"Cada memoria enamorada guarda sus magdalenas y la mía -sábelo, allí donde estés- es el perfume del tabaco rubio que me devuelve a tu espigada noche, a la ráfaga de tu más profunda piel. No el tabaco que se aspira, el humo que tapiza las gargantas, sino esa vaga equívoca fragancia que deja la pipa, en los dedos y que en algún momento, en algún gesto inadvertido, asciende con su látigo de delicia para encabritar tu recuerdo, la sombra de tu espalda contra el blanco velamen de las sábanas."
Tu más profunda piel, Fragmento
Julio Córtazar.
El anterior párrafo es el inicio de un espectacular cuento que leí cuando veía una clase llamada "Literatura y Erotismo" en la Universidad. Y de él, hoy, lo que me llama la atención es el reflejo de cómo un olor, un leve gesto, una imagen, un fragmento de una canción, puede desencadenar toda una maraña de recuerdos guardados en el ático de nuestra memoria.
El sabor a café con leche me transporta hacia cuando yo tenía 5 o 6 años, cuando mi tío fue una mañana a recogerme al colegio y me llevó a una panadería a comer algo. El olor de los buñuelos calientes me recuerda cuando en las mañanas mi mamá me compraba uno para que lo llevara en la lonchera y que a veces yo me lo comía en el bus del colegio. El olor a torta recién horneada me remite a cuando tenía siete años, cuando Luz Marina, la novia de mi tío, hacía tortas para que todos comieramos.

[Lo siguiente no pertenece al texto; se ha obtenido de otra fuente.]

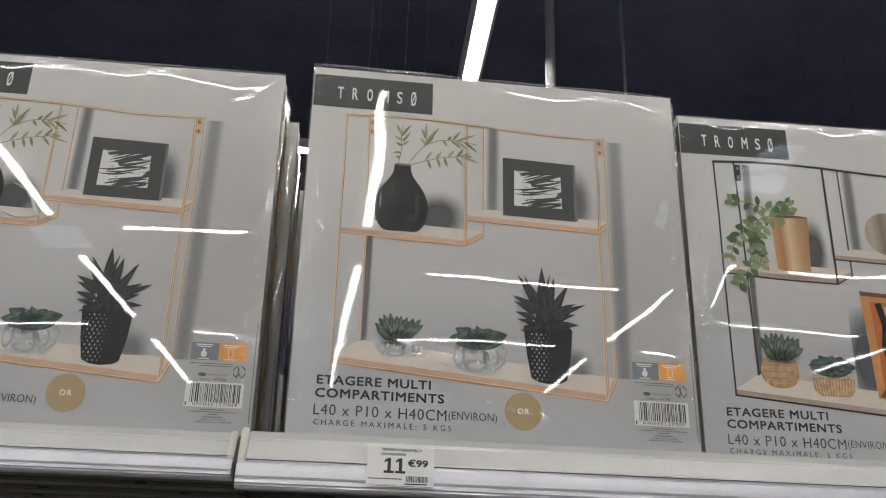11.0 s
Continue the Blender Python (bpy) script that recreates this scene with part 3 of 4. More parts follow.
    leaves = (((0.263, 0.150), (0.2405, 0.1872), 0.0105, 10), ((0.266, 0.152), (0.2472, 0.1862), 0.0090, -8), ((0.277, 0.148), (0.2990, 0.1802), 0.0080, 8), ((0.276, 0.143), (0.2962, 0.1776), 0.0110, 12), ((0.269, 0.150), (0.2673, 0.1975), 0.0130, -6),
              ((0.272, 0.150), (0.2818, 0.1855), 0.0115, 8), ((0.269, 0.150), (0.2765, 0.1895), 0.0060, -14), ((0.262, 0.146), (0.2348, 0.1628), 0.0100, 20), ((0.260, 0.143), (0.2355, 0.1560), 0.0080, 16), ((0.277, 0.140), (0.3052, 0.1580), 0.0085, -26),
              ((0.279, 0.137), (0.3165, 0.1577), 0.0082, -20), ((0.259, 0.136), (0.2367, 0.1444), 0.0078, 22), ((0.282, 0.136), (0.3042, 0.1450), 0.0070, -16), ((0.258, 0.131), (0.2387, 0.1360), 0.0060, 18), ((0.282, 0.131), (0.3086, 0.1325), 0.0085, -12),
              ((0.267, 0.134), (0.2590, 0.1610), 0.0110, 6), ((0.273, 0.134), (0.2790, 0.1655), 0.0110, -6), ((0.270, 0.132), (0.2690, 0.1760), 0.0150, 3), ((0.264, 0.130), (0.2425, 0.1222), 0.0090, -12), ((0.266, 0.130), (0.2530, 0.1235), 0.0090, -8), ((0.272, 0.130), (0.2740, 0.1205), 0.0100, 5), ((0.278, 0.130), (0.2930, 0.1250), 0.0095, 8))
    n = 0
    for foot, tip, wd, bow in leaves:
        n += 1
        blade(i, foot, tip, wd, 2, bow, 0.46, 0.000005 * n)
        n += 1
        blade(i, (foot[0] + 0.0006, foot[1] + 0.001), (foot[0] + (tip[0] - foot[0]) * 0.95, foot[1] + (tip[1] - foot[1]) * 0.95), wd * 0.60, 0, bow, 0.46, 0.000005 * n)
        n += 1
        blade(i, (foot[0] + 0.0012, foot[1] + 0.002), (foot[0] + (tip[0] - foot[0]) * 0.85, foot[1] + (tip[1] - foot[1]) * 0.85), wd * 0.16, 1, bow, 0.46, 0.000005 * n)
    i.done("printed_pointed_leaves", I_PINE, p)


def print_black(p):
    rng = random.Random(8)
    common_print(p, rng, I_BLACK, "NOIR", 0.2375, "127108", "")
    shelf_lines(p, I_WIRE, I_WIRE, I_WOODGREY, I_GLOSSDARK)
    # copper pot
    tone(p, lambda i: i.rect(0.140, 0.224, 0.1805, 0.305), 2, "printed_pot_tone", fade("ink_fade", (0.10, 0.105, 0.115), (0.160, 0.258), (0.020, 0.050), 0.85))
    i = Ink(7)
    i.poly([(0.1085, 0.2325), (0.118, 0.2300), (0.140, 0.2300), (0.1500, 0.2320), (0.1540, 0.3022), (0.131, 0.3040), (0.1065, 0.3008)])
    i.done("printed_copper_pot", I_POT, p)
    tone(p, lambda i: i.blob(0.1305, 0.3020, 0.0235, 0.0018), 8, "printed_pot_rim", I_FRAMEDARK)
    # trailing plant
    i = Ink(9)
    stems = [[(0.128, 0.300), (0.105, 0.301), (0.085, 0.293), (0.068, 0.280), (0.058, 0.262), (0.050, 0.243)],
             [(0.120, 0.302), (0.098, 0.312), (0.075, 0.318), (0.056, 0.320)],
             [(0.112, 0.298), (0.092, 0.282), (0.083, 0.262), (0.079, 0.238), (0.066, 0.222), (0.056, 0.208)],
             [(0.130, 0.302), (0.132, 0.313), (0.126, 0.322)], [(0.09, 0.29), (0.083, 0.268), (0.090, 0.250), (0.086, 0.232)]]
    order = 0
    for s in stems:
        i.line(s, 0.0009, 2)
        for a, b in zip(s, s[1:]):
            for f in (0.25, 0.75):
                for side in (-1, 1):
                    u, v = a[0] + (b[0] - a[0]) * f, a[1] + (b[1] - a[1]) * f
                    order += 1
                    i.leaf(u, v, math.degrees(math.atan2(b[1] - a[1], b[0] - a[0])) + side * rng.uniform(30, 85), rng.uniform(0.0095, 0.0150), rng.uniform(0.0060, 0.0092), rng.randrange(4), bend=rng.uniform(-15, 15), fat=0.9, dy=0.000005 * order)
    i.done("printed_trailing_leaves", I_IVY, p)
    # ribbed ball
    tone(p, lambda i: i.rect(0.262, 0.256, 0.325, 0.296), 2, "printed_ball_tone", fade("ink_fade", (0.10, 0.105, 0.115), (0.286, 0.264), (0.034, 0.024), 0.8))
    tone(p, lambda i: i.blob(0.2545, 0.2865, 0.0290, 0.0285, n=40), 7, "printed_ball", I_BALL)
    i = Ink(8)
    for k in range(20):
        v = 0.2615 + k * 0.0026
        h = math.sqrt(max(0, 1 - ((v - 0.2865) / 0.0285) ** 2)) * 0.0283
        i.line([(0.2545 - h, v), (0.2545, v - 0.0007), (0.2545 + h, v + 0.0006)], 0.0004)
    i.done("printed_ball_grooves", I_BALLLINE, p)
    # wooden frame with an abstract picture
    tone(p, lambda i: i.rect(0.188, 0.085, 0.224, 0.190), 2, "printed_frame_tone", fade("ink_fade", (0.10, 0.11, 0.13), (0.2089, 0.1272), (0.034, 0.075), 0.8))
    tone(p, lambda i: i.poly([(0.2105, 0.0805), (0.3060, 0.0680), (0.3071, 0.2035), (0.2063, 0.2085)]), 7, "printed_wooden_frame", I_FRAMEWOOD)
    i = Ink(8)
    i.poly([(0.2063, 0.2045), (0.3071, 0.1995), (0.3071, 0.2045), (0.2063, 0.2100)], 0)
    i.poly([(0.2195, 0.0911), (0.2980, 0.0820), (0.3002, 0.1924), (0.2174, 0.1975)], 1)
    i.poly([(0.2195, 0.0911), (0.2980, 0.0820), (0.3060, 0.0710), (0.2121, 0.0820)], 2)
    i.poly([(0.2980, 0.0820), (0.3028, 0.0765), (0.3039, 0.1975), (0.3002, 0.1924)], 3)
    i.done("printed_picture", [I_FRAMEDARK, I_RUST, I_FRAMEDARK, I_FRAMELIGHT], p)
    i = Ink(9)
    for pts, w, k in (([(0.2275, 0.1924), (0.2323, 0.1674), (0.2280, 0.1423), (0.2323, 0.1172), (0.2259, 0.0951)], 0.008, 0), ([(0.2354, 0.1904), (0.2381, 0.1674), (0.2338, 0.1372), (0.2376, 0.1021)], 0.003, 1),
                      ([(0.2439, 0.1864), (0.2556, 0.1824), (0.2514, 0.1884)], 0.0042, 0), ([(0.2418, 0.1744), (0.2535, 0.1704), (0.2598, 0.1734)], 0.0045, 0), ([(0.2407, 0.1483), (0.2471, 0.1573), (0.2588, 0.1583), (0.2673, 0.1513)], 0.0042, 0),
                      ([(0.2641, 0.1894), (0.2673, 0.1724), (0.2747, 0.1523)], 0.0045, 0), ([(0.2694, 0.1894), (0.2747, 0.1724), (0.2832, 0.1543)], 0.0022, 1), ([(0.2418, 0.1383), (0.2514, 0.1312), (0.2641, 0.1332), (0.2705, 0.1413)], 0.0026, 1),
                      ([(0.2747, 0.1342), (0.2662, 0.1172), (0.2545, 0.1021), (0.2514, 0.0921)], 0.0065, 1), ([(0.2842, 0.1322), (0.2779, 0.1142), (0.2662, 0.0981)], 0.0030, 0), ([(0.2429, 0.1242), (0.2514, 0.1222), (0.2556, 0.1172)], 0.0042, 0),
                      ([(0.2407, 0.1101), (0.2492, 0.1081), (0.2471, 0.1021)], 0.0036, 0), ([(0.2386, 0.1001), (0.2450, 0.0941)], 0.003, 1), ([(0.2514, 0.1653), (0.2482, 0.1603)], 0.003, 1), ([(0.2917, 0.1824), (0.2949, 0.1523)], 0.002, 1)):
        i.line(pts, w, k)
    i.done("printed_brush_strokes", [I_BLACK, I_CREAM], p)
    # carved gold pot with succulent, and fluted pot
    for cu, cv, ru, rv, top, cols in ((0.0960, 0.1065, 0.0228, 0.0200, 0.1215, I_SUCC), (0.1590, 0.0930, 0.0255, 0.0130, 0.1035, I_TEAL)):
        i = Ink(7)
        if cols is I_SUCC:
            i.blob(cu, cv, ru, rv, 0, power=0.85)
        else:
            i.poly([(cu - ru, cv + 0.011), (cu - ru * 0.95, cv - 0.006), (cu - ru * 0.7, cv - rv), (cu + ru * 0.7, cv - rv), (cu + ru * 0.95, cv - 0.006), (cu + ru, cv + 0.011)], 0)
        i.done("printed_gold_pot", I_BASKET, p)
        i = Ink(8)
        if cols is I_SUCC:
            for r in range(4):
                for k in range(8):
                    u, v = cu - 0.020 + k * 0.0055 + (r % 2) * 0.0027, cv - 0.012 + r * 0.0075
                    if ((u - cu) / ru) ** 2 + ((v - cv) / rv) ** 2 < 0.8:
                        i.line([(u + 0.0021 * math.cos(a), v + 0.0021 * math.sin(a)) for a in np.linspace(0, 5.5, 7)], 0.0007)
        else:
            for k in range(13):
                u = cu - ru * 0.9 + k * ru * 1.8 / 12
                i.line([(u, cv + 0.006), (cu + (u - cu) * 0.88, cv - rv + 0.002)], 0.0013)
            i.line([(cu - ru, cv + 0.0095), (cu + ru, cv + 0.0095)], 0.002)
        i.done("printed_pot_relief", I_BASKETHI, p)
        if cols is I_SUCC:
            spiky(p, rng, cu + 0.004, top - 0.001, 0.0330, cols)
        else:
            rosette(p, rng, cu, top + 0.012, 0.0285, 0.0160, cols)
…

Y sin mencionar que cuando escucho la canción de "El Capitán Centella", de "MacGyver", de "Manimal", o de "Los Magníficos", o cuando me veo los capítulos de "Los Superamigos" me emociono por completo y recuerdo como me sentaba por horas frente a la radioactiva presencia de mi televisor a quemar neuronas, a fabricar momentos que hoy son bonitos recuerdos.
Dicen que recordar es vivir... y últimamente he estado viviendo mucho.